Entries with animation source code
++++++++

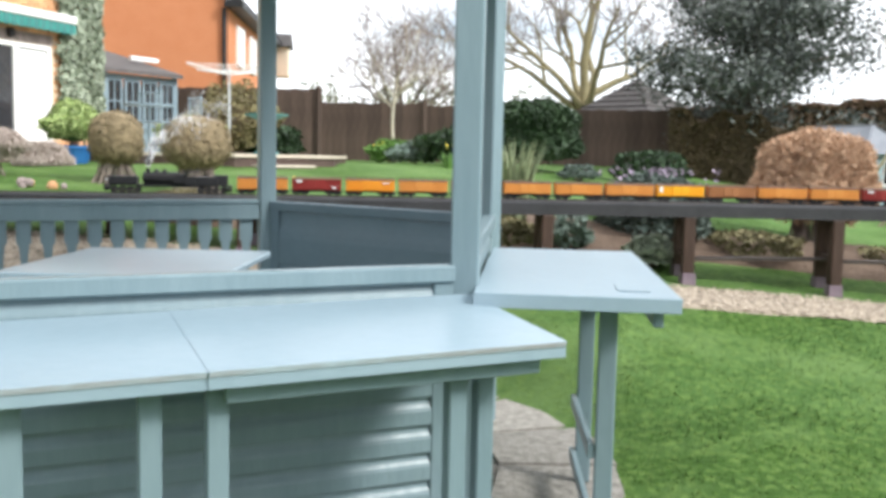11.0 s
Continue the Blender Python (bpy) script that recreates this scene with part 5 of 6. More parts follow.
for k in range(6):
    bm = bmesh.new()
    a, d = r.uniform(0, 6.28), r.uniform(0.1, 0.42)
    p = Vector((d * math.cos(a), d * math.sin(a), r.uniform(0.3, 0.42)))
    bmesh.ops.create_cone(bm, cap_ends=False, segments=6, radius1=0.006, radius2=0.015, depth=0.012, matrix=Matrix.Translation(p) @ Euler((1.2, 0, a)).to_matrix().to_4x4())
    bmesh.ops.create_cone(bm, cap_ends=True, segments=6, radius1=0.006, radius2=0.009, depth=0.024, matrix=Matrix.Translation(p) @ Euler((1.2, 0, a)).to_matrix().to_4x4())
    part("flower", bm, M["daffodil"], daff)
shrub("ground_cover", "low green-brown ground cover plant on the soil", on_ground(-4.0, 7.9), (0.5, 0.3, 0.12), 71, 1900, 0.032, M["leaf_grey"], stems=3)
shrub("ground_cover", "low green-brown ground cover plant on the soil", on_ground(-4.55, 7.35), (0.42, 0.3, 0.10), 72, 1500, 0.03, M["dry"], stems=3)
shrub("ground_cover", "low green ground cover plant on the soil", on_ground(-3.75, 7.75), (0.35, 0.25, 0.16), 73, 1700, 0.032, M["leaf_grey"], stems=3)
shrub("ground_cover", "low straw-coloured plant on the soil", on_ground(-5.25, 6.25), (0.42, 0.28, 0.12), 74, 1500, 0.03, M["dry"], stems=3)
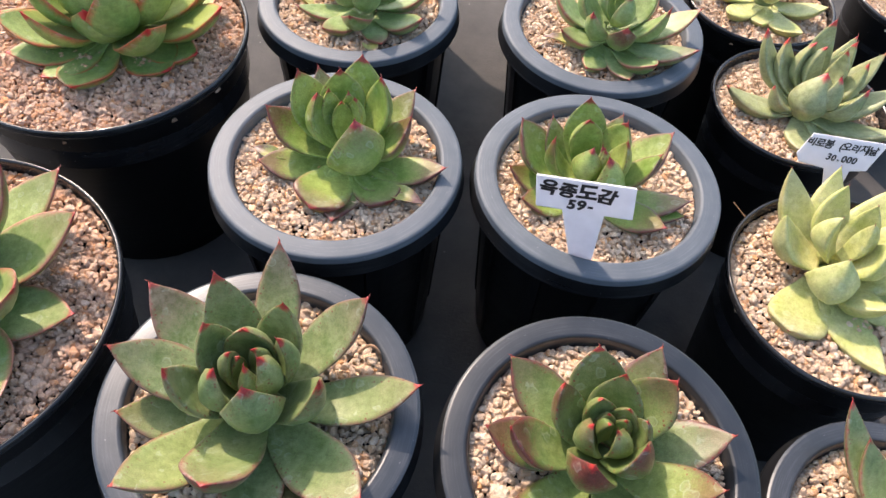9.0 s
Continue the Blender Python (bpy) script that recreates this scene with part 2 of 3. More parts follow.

++++++++

• **Short problem**: Leaving aside the images, write out the entries above word for word.

• **Full solution**:
11.0 s
Continue the Blender Python (bpy) script that recreates this scene with part 5 of 6. More parts follow.
for k in range(6):
    bm = bmesh.new()
    a, d = r.uniform(0, 6.28), r.uniform(0.1, 0.42)
    p = Vector((d * math.cos(a), d * math.sin(a), r.uniform(0.3, 0.42)))
    bmesh.ops.create_cone(bm, cap_ends=False, segments=6, radius1=0.006, radius2=0.015, depth=0.012, matrix=Matrix.Translation(p) @ Euler((1.2, 0, a)).to_matrix().to_4x4())
    bmesh.ops.create_cone(bm, cap_ends=True, segments=6, radius1=0.006, radius2=0.009, depth=0.024, matrix=Matrix.Translation(p) @ Euler((1.2, 0, a)).to_matrix().to_4x4())
    part("flower", bm, M["daffodil"], daff)
shrub("ground_cover", "low green-brown ground cover plant on the soil", on_ground(-4.0, 7.9), (0.5, 0.3, 0.12), 71, 1900, 0.032, M["leaf_grey"], stems=3)
shrub("ground_cover", "low green-brown ground cover plant on the soil", on_ground(-4.55, 7.35), (0.42, 0.3, 0.10), 72, 1500, 0.03, M["dry"], stems=3)
shrub("ground_cover", "low green ground cover plant on the soil", on_ground(-3.75, 7.75), (0.35, 0.25, 0.16), 73, 1700, 0.032, M["leaf_grey"], stems=3)
shrub("ground_cover", "low straw-coloured plant on the soil", on_ground(-5.25, 6.25), (0.42, 0.28, 0.12), 74, 1500, 0.03, M["dry"], stems=3)
9.0 s
Continue the Blender Python (bpy) script that recreates this scene with part 2 of 3. More parts follow.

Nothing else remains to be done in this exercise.